La principale préoccupation de ce numéro spécial est de poser un regard critique sur l’harmonisation entre, d’une part, ce terreau de la recherche que constitue l’université (par exemple ses divisions disciplinaires, les règles de la démonstration scientifique, les exigences en matière de financement et de publication) et, d’autre part, les principes et les pratiques de la recherche féministe. Le monde universitaire n’étant pas de facto un environnement sympathique à la recherche féministe (quoiqu’il n’y soit pas non plus nécessairement hostile), les questions soulevées par les divers articles sont très stimulantes, certes, mais également ambitieuses. Par exemple, la question est explorée quant à savoir si le féminisme peut changer la recherche et, le cas échéant, comment et pour déboucher sur quoi. Les méthodes qualitatives en ce qui concerne la recherche féministe sont-elles plus aptes à servir l’objectif d’égalité que les autres démarches méthodologiques ? En raison des préceptes qui animent la recherche féministe, la chercheuse qui s’en réclame doit-elle satisfaire à des critères éthiques additionnels auxquels n’auraient pas à répondre les chercheurs qui s’inspirent d’autres perspectives de recherche? Comment aborder et expliquer la recherche féministe, et en débattre, dans les enseignements, le tout sans oublier les défis qu’elle soulève ?

Ces questionnements sont de taille et ne trouvent pas de réponse définitive dans les pages de l’ouvrage recensé. Cela est heureux puisque, autrement, ce serait signer la fin de la capacité critique du féminisme en matière de recherche. En fait, l’apport de ce numéro spécial est bien plutôt de stimuler la réflexion critique à propos de la recherche féministe qualitative. Comme le mentionnent Cullum et Tye en introduction, les articles « challenge the notion that there is one « best » or « right » way to conduct qualitative research, or that it is a simple process » (p. 10). En effet, les articles remettent en question l’idée, très présente parmi les étudiantes et les étudiants et même parmi les membres du corps professoral, à savoir qu’il existerait une bonne façon de procéder dans le domaine de la recherche. Le collectif dont il est ici question a le mérite non seulement de redorer le blason de la perspective féministe et de la démarche qualitative dans l’univers de la recherche, mais aussi de mettre à mal cette idée fondamentaliste selon laquelle il y aurait une — et une seule — manière de produire des connaissances. Le collectif dirigé par Cullum et Tye plaide plutôt pour la flexibilité et la créativité concernant la recherche, ce qui n’est toutefois pas synonyme de faire n’importe quoi, n’importe comment !

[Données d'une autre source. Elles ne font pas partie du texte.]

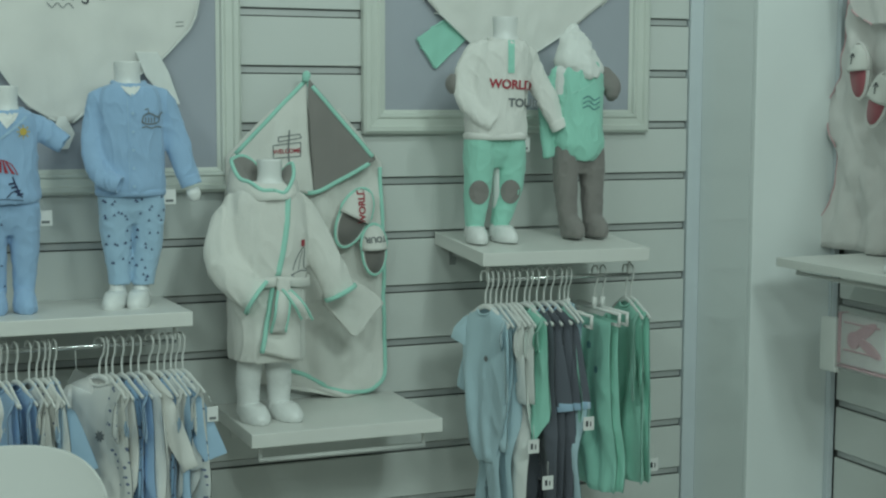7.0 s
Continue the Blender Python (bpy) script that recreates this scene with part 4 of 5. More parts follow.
# ---- sweater outfit with lettering ----
before = set(scene.objects)
mannequin("white headless baby mannequin in sweater and mint trousers", (2.397, 1.604, 0.028), (2.375, 1.34, 0.06), (((2.324, -0.1), (2.384, 0.2)), 1.1225, 0.024), ())
th, ps = top("sweater", "white cotton sweater with red and grey lettering", 2.376, Y,
    [(1.555, 0.036, 0.03, 0.018), (1.546, 0.062, 0.042, 0.016), (1.52, 0.078, 0.05, 0.012), (1.47, 0.074, 0.053, 0.006), (1.42, 0.072, 0.055), (1.37, 0.074, 0.057), (1.344, 0.072, 0.055)],
    [[(2.33, Y, 1.525, 0.036), (2.298, Y, 1.475, 0.034), (2.292, Y - 0.01, 1.44, 0.031), (2.315, Y - 0.03, 1.40, 0.027), (2.345, Y - 0.05, 1.377, 0.022)],
     [(2.448, Y, 1.52, 0.036), (2.482, Y, 1.46, 0.032), (2.508, Y - 0.01, 1.41, 0.029), (2.528, Y - 0.015, 1.368, 0.025)]], OFFWHITE, seed=23)
tr = tree_of(ps[0])
WAY = Vector((0.38, 0.92, 0)).normalized()
printed(th, "lettering", RED, tr, lambda pr, bm: pr.letters(bm, (2.392, -0.215, 1.459), "WORLD", 0.0185, -0.05, 0.05), "red printed lettering", WAY)
printed(th, "lettering", GREYINK, tr, lambda pr, bm: pr.letters(bm, (2.424, -0.21, 1.42), "TOUR", 0.0175, -0.03, 0.05), "grey printed lettering", WAY)
printed(th, "placket", MINT, tr, lambda pr, bm: pr.stroke(bm, (2.398, -0.2, 0), [(0.0, 1.553), (0.0, 1.52), (0.0, 1.484)], 0.014), "mint buttoned placket", WAY)
for bz in (1.54, 1.518, 1.497):
    printed(th, "button", MINTTRIM, tr, lambda pr, bm: pr.flat(bm, (2.398, -0.2, bz), oval(0.003, 0.003, 0, 0, 8)), "", WAY)
part("elbow_patch", into(th, crease(column(bmesh.new(), [(2.272, Y, 1.482, 0.004, 0.012), (2.268, Y, 1.47, 0.008, 0.02), (2.267, Y, 1.455, 0.008, 0.02), (2.272, Y, 1.44, 0.004, 0.012)], 14), 0.001)), GREYC, th, "grey elbow patch")
th, ps = trousers("jogging_trousers", "mint cotton jogging trousers with grey knee patches", 2.374, Y, (1.352, 0.068, 0.052),
    [[(2.338, 1.325, 0.038), (2.332, 1.25, 0.034), (2.326, 1.185, 0.029), (2.325, 1.152, 0.025)], [(2.41, 1.325, 0.038), (2.412, 1.25, 0.035), (2.396, 1.185, 0.029), (2.387, 1.152, 0.025)]], [MINT], 25)
for kx in (2.336, 2.412):
    printed(th, "knee_patch", GREYC, tree_of(*ps), lambda pr, bm: pr.flat(bm, (kx, -0.17, 1.231), oval(0.0225, 0.026, 0, 0, 20)), "grey oval knee patch", WAY)
swing_tag(2.452, -0.16, 1.345, 0.026, 0.03)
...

Personnellement, j’aime imaginer la recherche comme un exercice de créativité culinaire : mon but étant de séduire les palets, il me revient d’élaborer un menu invitant, de choisir parmi une pléiade d’ingrédients et d’outils ceux qui m’assisteront le mieux dans la poursuite de mon projet, de savoir les marier intelligemment, d’en doser minutieusement les quantités puis la cuisson et, finalement, de présenter des plats qui convaincront les personnes que j’aurai invitées de s’asseoir à table. Il n’y a pas une bonne façon de faire la cuisine quoique, ultimement, il y ait le sourire de la satisfaction des gens à notre table. De même, il n’existe pas une bonne façon de faire de la recherche quoique, en fin de compte, il y a production d’un savoir crédible et à même de changer et d’améliorer les expériences collectives des femmes.

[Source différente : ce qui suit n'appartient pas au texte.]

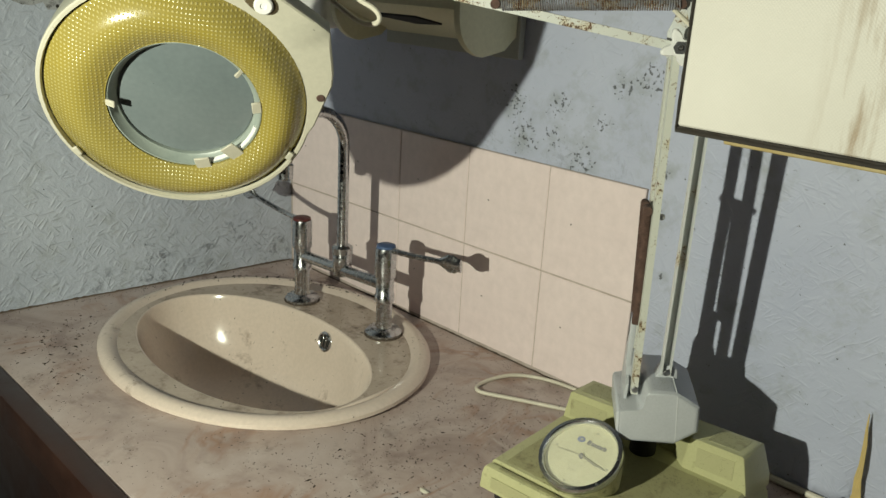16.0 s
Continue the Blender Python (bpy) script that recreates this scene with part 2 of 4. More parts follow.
def chrome_worn(name, base=(0.5, 0.51, 0.53), rough=0.14, crust=0.66, dull=0.42):
    m, nodes, links, bsdf = nodes_of(name)
    coord = nodes.new("ShaderNodeTexCoord").outputs["Object"]
    pit = noise_tex(nodes, links, coord, 160, 7, 0.75)
    lime = noise_tex(nodes, links, coord, 45, 6, 0.7)
    mask = ramp(nodes, links, lime, [(crust, (0, 0, 0)), (crust + 0.12, (1, 1, 1))])
    links.new(mix(nodes, links, mask, base, (0.33, 0.33, 0.31)), bsdf.inputs["Base Color"])
    links.new(ramp(nodes, links, pit, [(0.4, (rough,) * 3), (0.72, (dull,) * 3)]), bsdf.inputs["Roughness"])
    links.new(ramp(nodes, links, mask, [(0, (1, 1, 1)), (1, (0.5, 0.5, 0.5))]), bsdf.inputs["Metallic"])
    bump(nodes, links, bsdf, pit, 0.04, 0.0003)
    return m


def rusted_paint(name, paint, cover=0.6):
    """Old paint with rust breaking through in flecks."""
    m, nodes, links, bsdf = nodes_of(name)
    coord = nodes.new("ShaderNodeTexCoord").outputs["Object"]
    a, b = noise_tex(nodes, links, coord, 330, 8, 0.75), noise_tex(nodes, links, coord, 30, 4)
    mask = ramp(nodes, links, calc(nodes, links, "ADD", calc(nodes, links, "MULTIPLY", a, 0.6), calc(nodes, links, "MULTIPLY", b, 0.4)), [(cover - 0.015, (0, 0, 0)), (cover + 0.015, (1, 1, 1))])
    halo = ramp(nodes, links, calc(nodes, links, "ADD", calc(nodes, links, "MULTIPLY", a, 0.3), calc(nodes, links, "MULTIPLY", b, 0.7)), [(cover - 0.04, (0, 0, 0)), (cover + 0.08, (0.8, 0.8, 0.8))])
    col = mix(nodes, links, halo, paint, (0.46, 0.33, 0.12))
    rust = ramp(nodes, links, noise_tex(nodes, links, coord, 320, 4), [(0.3, (0.035, 0.018, 0.012)), (0.7, (0.16, 0.07, 0.028))])
    links.new(mix(nodes, links, mask, col, rust), bsdf.inputs["Base Color"])
    links.new(ramp(nodes, links, mask, [(0, (0.42,) * 3), (1, (0.9,) * 3)]), bsdf.inputs["Roughness"])
    bump(nodes, links, bsdf, mask, 0.25, 0.0004)
    return m


def see_through(name, tint, clear=0.8, rough=0.05):
    m, nodes, links, bsdf = nodes_of(name)
    out = nodes["Material Output"]
    t = nodes.new("ShaderNodeBsdfTransparent")
    t.inputs[0].default_value = (*tint, 1)
    bsdf.inputs["Base Color"].default_value = (*tint, 1)
    bsdf.inputs["Roughness"].default_value = rough
    coord = nodes.new("ShaderNodeTexCoord").outputs["Object"]
    dust = specks(nodes, links, coord, 800, 0.22, 0.45, 40)
    fac = calc(nodes, links, "SUBTRACT", 1 - clear, calc(nodes, links, "MULTIPLY", dust, -clear * 0.8))
    links.new(mix(nodes, links, dust, tint, (0.05, 0.04, 0.03)), bsdf.inputs["Base Color"])
    mx = nodes.new("ShaderNodeMixShader")
    links.new(fac, mx.inputs[0])
    links.new(t.outputs[0], mx.inputs[1])
    links.new(bsdf.outputs[0], mx.inputs[2])
    links.new(mx.outputs[0], out.inputs[0])
    return m


def dotted_plastic():
    """Amber prismatic diffuser with a fine grid of raised dots."""
    m, nodes, links, bsdf = nodes_of("amber_diffuser")
    coord = nodes.new("ShaderNodeTexCoord").outputs["Object"]
    v = nodes.new("ShaderNodeTexVoronoi")
    v.inputs["Scale"].default_value, v.inputs["Randomness"].default_value = 270, 0.0
    links.new(mapped(nodes, links, coord, (1, 1, 0.02), (0, 0, 12)), v.inputs["Vector"])
    dot = ramp(nodes, links, v.outputs["Distance"], [(0.12, (1, 1, 1)), (0.34, (0, 0, 0))])
    big = noise_tex(nodes, links, coord, 14, 4)
    col = mix(nodes, links, ramp(nodes, links, big, [(0.35, (0, 0, 0)), (0.7, (1, 1, 1))]), (0.27, 0.22, 0.065), (0.30, 0.235, 0.05))
    col = mix(nodes, links, calc(nodes, links, "MULTIPLY", dot, 0.55), col, (0.55, 0.48, 0.22))
    links.new(col, bsdf.inputs["Base Color"])
    bsdf.inputs["Roughness"].default_value = 0.22
    bsdf.inputs["Coat Weight"].default_value = 0.5
    bump(nodes, links, bsdf, dot, 0.5, 0.0008)
    return m


def canvas_board():
    """Off-white board faced with woven canvas, with one brown run of damp."""
    m, nodes, links, bsdf = nodes_of("woven_canvas_board")
    coord = nodes.new("ShaderNodeTexCoord").outputs["Object"]
    sep = nodes.new("ShaderNodeSeparateXYZ")
    links.new(coord, sep.inputs[0])
    wave = [calc(nodes, links, "SINE", calc(nodes, links, "ADD", calc(nodes, links, "MULTIPLY", sep.outputs[k], 2300.0), calc(nodes, links, "MULTIPLY", noise_tex(nodes, links, coord, 30 + 9 * k, 2), 9.0))) for k in (0, 2)]
    weave = calc(nodes, links, "ADD", calc(nodes, links, "MULTIPLY", wave[0], wave[1]), noise_tex(nodes, links, coord, 500, 3))
    col = mix(nodes, links, ramp(nodes, links, noise_tex(nodes, links, coord, 6, 5), [(0.3, (0, 0, 0)), (0.7, (1, 1, 1))]), (0.56, 0.535, 0.49), (0.62, 0.595, 0.55))
    col = mix(nodes, links, 0.10, col, ramp(nodes, links, weave, [(0.0, (0.6, 0.6, 0.6)), (1.0, (1, 1, 1))]), "MULTIPLY")
    run = noise_tex(nodes, links, mapped(nodes, links, coord, (1, 1, 0.12)), 55, 5, 0.7)
    near = calc(nodes, links, "SUBTRACT", 1.0, calc(nodes, links, "MULTIPLY", calc(nodes, links, "ABSOLUTE", calc(nodes, links, "SUBTRACT", sep.outputs[0], 0.135)), 28.0))
    mask = calc(nodes, links, "MULTIPLY", ramp(nodes, links, run, [(0.46, (0, 0, 0)), (0.62, (0.7, 0.7, 0.7))]), calc(nodes, links, "MAXIMUM", near, 0.0))
    col = mix(nodes, links, mask, col, (0.22, 0.13, 0.05))
    col = mix(nodes, links, specks(nodes, links, coord, 60, 0.07, 0.1), col, (0.03, 0.02, 0.015))
    links.new(col, bsdf.inputs["Base Color"])
    bsdf.inputs["Roughness"].default_value = 0.6
    bump(nodes, links, bsdf, weave, 0.3, 0.0004)
    return m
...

Ayant dit cela, je ne peux passer sous silence avoir été agacée par les sempiternelles excuses d’un Canada anglais qui cherche à gérer son malaise par rapport à l’exclusion de la francophonie : « We especially regret that, despite our best efforts, this issue contains no papers by aboriginal or francophone authors » (p. 10). Primo, le parallèle établi entre les autochtones et les francophones est révélateur, en soi, de l’identité dominante que se donne une certaine anglophonie canadienne. Secundo, s’agissant précisément de la francophonie, son absence est troublante en ce que, dans les faits, il existe toute une brochette de chercheuses francophones qui, comme leurs collègues anglophones, réfléchissent sur les défis que pose la jonction entre la théorie et la pratique en matière de recherche féministe. L’appel de textes ne les aura malheureusement pas rejointes. Tertio, cette absence est fort regrettable, car là aurait été l’occasion de mettre au jour une réalité qu’étoffe la rectitude politique du discours dominant : faire de la recherche féministe en français au Canada engendre des défis et favorise une prise de conscience quant à l’identité minoritaire de la francophonie qui ne peuvent être sans teinter l’analyse et l’interprétation des résultats. Me référant à mes propres expériences de recherche féministe qualitative auprès de parlementaires fédérales, je ne peux compter les fois où mon interlocutrice, alors que je l’interrogeais sur la représentation politique des femmes, a jugé pertinent d’établir un lien entre le statut minoritaire des femmes et celui des francophones au sein de l’espace politique fédéral. Je doute qu’une chercheuse anglophone ait bénéficié à répétition de la même argumentation.

En somme, bien que ce numéro spécial n’apporte aucune contribution de fond à la réflexion sur la recherche féministe qualitative, il offre moult témoignages et illustrations à même de bonifier nos enseignements concernant la méthodologie féministe.